This blog contains regular postings relating to the Traditional Latin Liturgy of the Roman Catholic Church. It includes regular commentary on the saints days and the liturgical cycle, with brief background and extracts from the liturgy both in Latin and English. Much of the material has been extracted from the 'St Andrew's Daily Missal', Dom Gueranger's 'Liturgical Year', or similar sources.

Related website:

Monday, 8 June 2015

Meditations for the Octave of Corpus Christi by St Alphonsus Liguori, Day 5

by St Alphonsus Liguori



St. Dionysius the Areopagite says that the principal effect of love is to tend to union. For this very purpose did Jesus institute the Holy Communion, that He might unite Himself entirely to our souls. He had given Himself to us as our Master, our Example, and our Victim; it only remained for Him to give Himself to us as our Food, that He might become one with us; as food becomes one with the person that eats it. This He did by instituting this Sacrament of love: 'The last degree of love' (says St.

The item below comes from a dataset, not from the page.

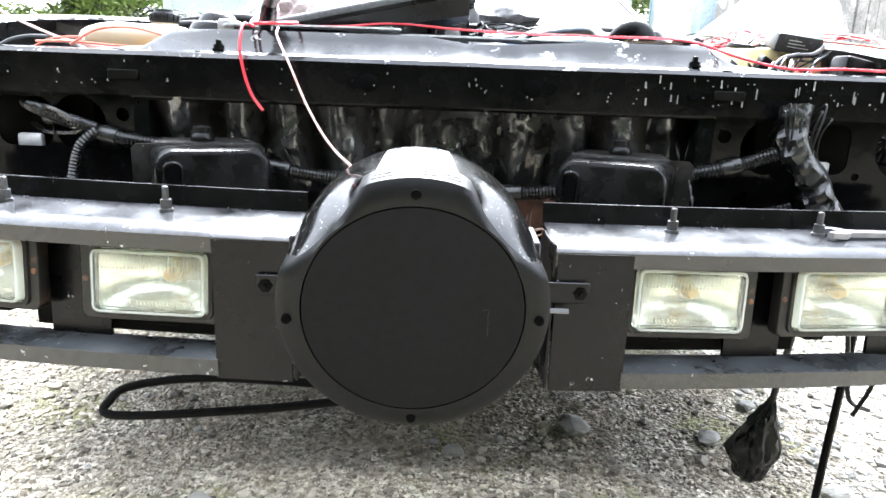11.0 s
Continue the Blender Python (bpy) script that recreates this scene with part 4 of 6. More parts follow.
def bay_and_cabin():
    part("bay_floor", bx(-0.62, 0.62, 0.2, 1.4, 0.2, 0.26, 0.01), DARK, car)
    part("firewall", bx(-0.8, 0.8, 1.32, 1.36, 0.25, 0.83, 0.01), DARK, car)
    rows = [[(x, y, z + 0.008 * (1 - (x / 0.85) ** 2)) for x in np.linspace(-0.86, 0.86, 15)] for y, z in ((1.3, 0.80), (1.3, 0.825), (1.31, 0.832), (1.36, 0.837), (1.42, 0.846), (1.6, 0.873), (1.68, 0.88))]
    part("cowl_panel", sheet(rows, 0.003), COWL, car, "dusty black scuttle panel below the windscreen")
    for x0 in (-0.57, -0.31, 0.1, 0.38):
        holes = [rrect(x0 + 0.012 + 0.04 * i, x0 + 0.046 + 0.04 * i, 1.448 + 0.05 * j, 1.49 + 0.05 * j, 0.005, 2) for i in range(5) for j in range(2)]
        part("cowl_grille", slab(rrect(x0, x0 + 0.218, 1.435, 1.555, 0.01), holes, (0, 0.012, 0.638), (1, 0, 0), (0, 1, 0.15), 0.007), GRILLE, car, "grey plastic air intake grille")
    part("weatherstrip", tube([(-0.82, 1.30, 0.825), (-0.4, 1.285, 0.84), (0, 1.28, 0.842), (0.4, 1.285, 0.84), (0.82, 1.30, 0.825)], 0.009, 8, 8), RUB, car)
    # windscreen, roof and cabin behind
    rows = []
    for k in range(9):
        t = k / 8
        y, z, hw = 1.64 + 0.82 * t, 0.868 + 0.432 * t, 0.88 - 0.22 * t
        rows.append([(hw * u, y + 0.09 * u * u, z - 0.02 * u * u) for u in np.linspace(-1, 1, 13)])
    ws = part("windscreen", sheet(rows, 0.005), SCREEN, car, "windscreen whitened for the mirrored sky")
    ws.visible_shadow = False
    for s in (-1, 1):
        part("screen_pillar", tube([(s * 0.91, 1.7, 0.83), (s * 0.805, 2.12, 1.06), (s * 0.685, 2.56, 1.30)], 0.018, 8, 6), GREY, car)
        part("windscreen_trim", tube([(s * 0.885, 1.72, 0.855), (s * 0.78, 2.12, 1.065), (s * 0.665, 2.535, 1.3)], 0.007, 6, 6), CHROME, car)
        part("wiper_arm", tube([(s * 0.2 - 0.1, 1.52, 0.872), (s * 0.2 + 0.12, 1.6, 0.885), (s * 0.2 + 0.38, 1.65, 0.888)], 0.007, 6, 6), RUB, car)
        part("rear_side", bx(*sorted((s * 0.86, s * 0.9)), 2.95, 4.6, 0.3, 0.86, 0.02), DOORP, car)
        part("sill", bx(*sorted((s * 0.78, s * 0.9)), 1.6, 3.0, 0.2, 0.36, 0.02), DOORP, car)
    rows = [[(u * (0.69 - 0.05 * t), 2.46 + 0.95 * t, 1.30 + 0.04 * math.sin(math.pi * t) - 0.03 * u * u) for u in np.linspace(-1, 1, 9)] for t in np.linspace(0, 1, 7)]
    part("roof", sheet(rows, 0.012), DOORP, car)
    rows = [[(u * (0.64 + 0.1 * t), 3.4 + 1.0 * t, 1.30 - 0.42 * t) for u in np.linspace(-1, 1, 5)] for t in np.linspace(0, 1, 4)]
    part("rear_hatch", sheet(rows, 0.01), DOORP, car)
    part("cabin_floor", bx(-0.85, 0.85, 1.4, 4.4, 0.24, 0.3, 0.01), DARK, car)
    rows = [[(x, y, z) for x in np.linspace(-0.8, 0.8, 9)] for y, z in ((1.66, 0.79), (1.9, 0.84), (2.1, 0.845), (2.16, 0.8), (2.16, 0.5))]
    part("dashboard", sheet(rows, 0.02), CLOTH, car)
    for x in (-0.4, 0.4):
        part("seat", join(loft([rring(x, 2.75, 0.45, 0.48, 0.5, 0.08), rring(x, 2.75, 0.55, 0.5, 0.5, 0.08)]), about(loft([rring(x, 3.0, 0.5, 0.48, 0.12, 0.05), rring(x, 3.0, 0.8, 0.5, 0.14, 0.05), rring(x, 3.0, 1.1, 0.3, 0.1, 0.04)]), (x, 3.0, 0.5), -14)), CLOTH, car)


bay_and_cabin()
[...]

Bernardine of Sienna) 'is when He gave Himself to us to be our food; because He gave Himself to be united with us in every way, as food and he who takes it are mutually united.' So that Jesus Christ was not satisfied with uniting Himself to our human nature; but He would, by this Sacrament, find a way of uniting Himself also to each one of us, so as to make Himself wholly one with him who receives Him. Hence St. Francis of Sales writes: 'In no other action can our Saviour be considered more tender or more loving than in this, in which He, as it were, annihilates Himself, and reduces Himself to food, that He may penetrate our souls, and unite Himself to the hearts of His faithful.' Because Jesus loved us ardently, He desired to unite Himself to us in the Holy Eucharist, in order that we might become the same thing with Him; thus writes St. Chrysostom: 'He mingled Himself with us, that we might be one; for this belongs to those who love greatly.' Thou wouldst, in short, O God of love, that our hearts and Thine should form but one heart. ' Thou wouldst that we should have one heart with Thee,' said St. Laurence Justinian. And Jesus Himself said this: "He that eateth My flesh abideth in Me, and I in him" (St. John vi. 57). He, therefore, that communicates, abides in Jesus, and Jesus abides in Him; and this union is not of mere affection, but it is a true and real union. As two wax tapers, when melted, says St. Cyril of Alexandria, unite themselves together into one, so he that communicates becomes one with Jesus Christ. Let us, therefore, imagine, when we communicate, that Jesus Christ says to us that which He said one day to His beloved servant, Margaret of Ypres: 'Behold, O my daughter, the beautiful union between Me and thee; come, then, love Me, and let us remain constantly united in love, and never more be separated.'


O my Jesus, this is what I seek of Thee, and what I will always seek for from Thee in the Holy Communion: 'Let us be always united, and never more be separated.' I know that Thou wilt not separate Thyself from me, if I do not first separate myself from Thee. But this is my fear, lest I should in future separate myself from Thee by sin, as I have done in times past. O my blessed Redeemer, permit it not: 'Suffer me not to be separated from Thee.' As long as I am alive, I am in danger of this; oh, through the merits of Thy death, I beseech Thee let me die, rather than repeat this great injury against Thee. I repeat it, and pray Thee to grant me Thy grace always to repeat: ' Suffer me not to be separated from Thee; suffer me not to be separated from Thee.' O God of my soul, I love Thee; I love Thee, and will always love Thee, and will love Thee alone. I protest before heaven and earth that I desire Thee alone, and nothing but Thee. O my Jesus, hear me; I desire Thee alone, and nothing but Thee. O Mary, Mother of Mercy, pray for me now; and obtain for me the grace never more to separate myself from Jesus, and to love only Jesus.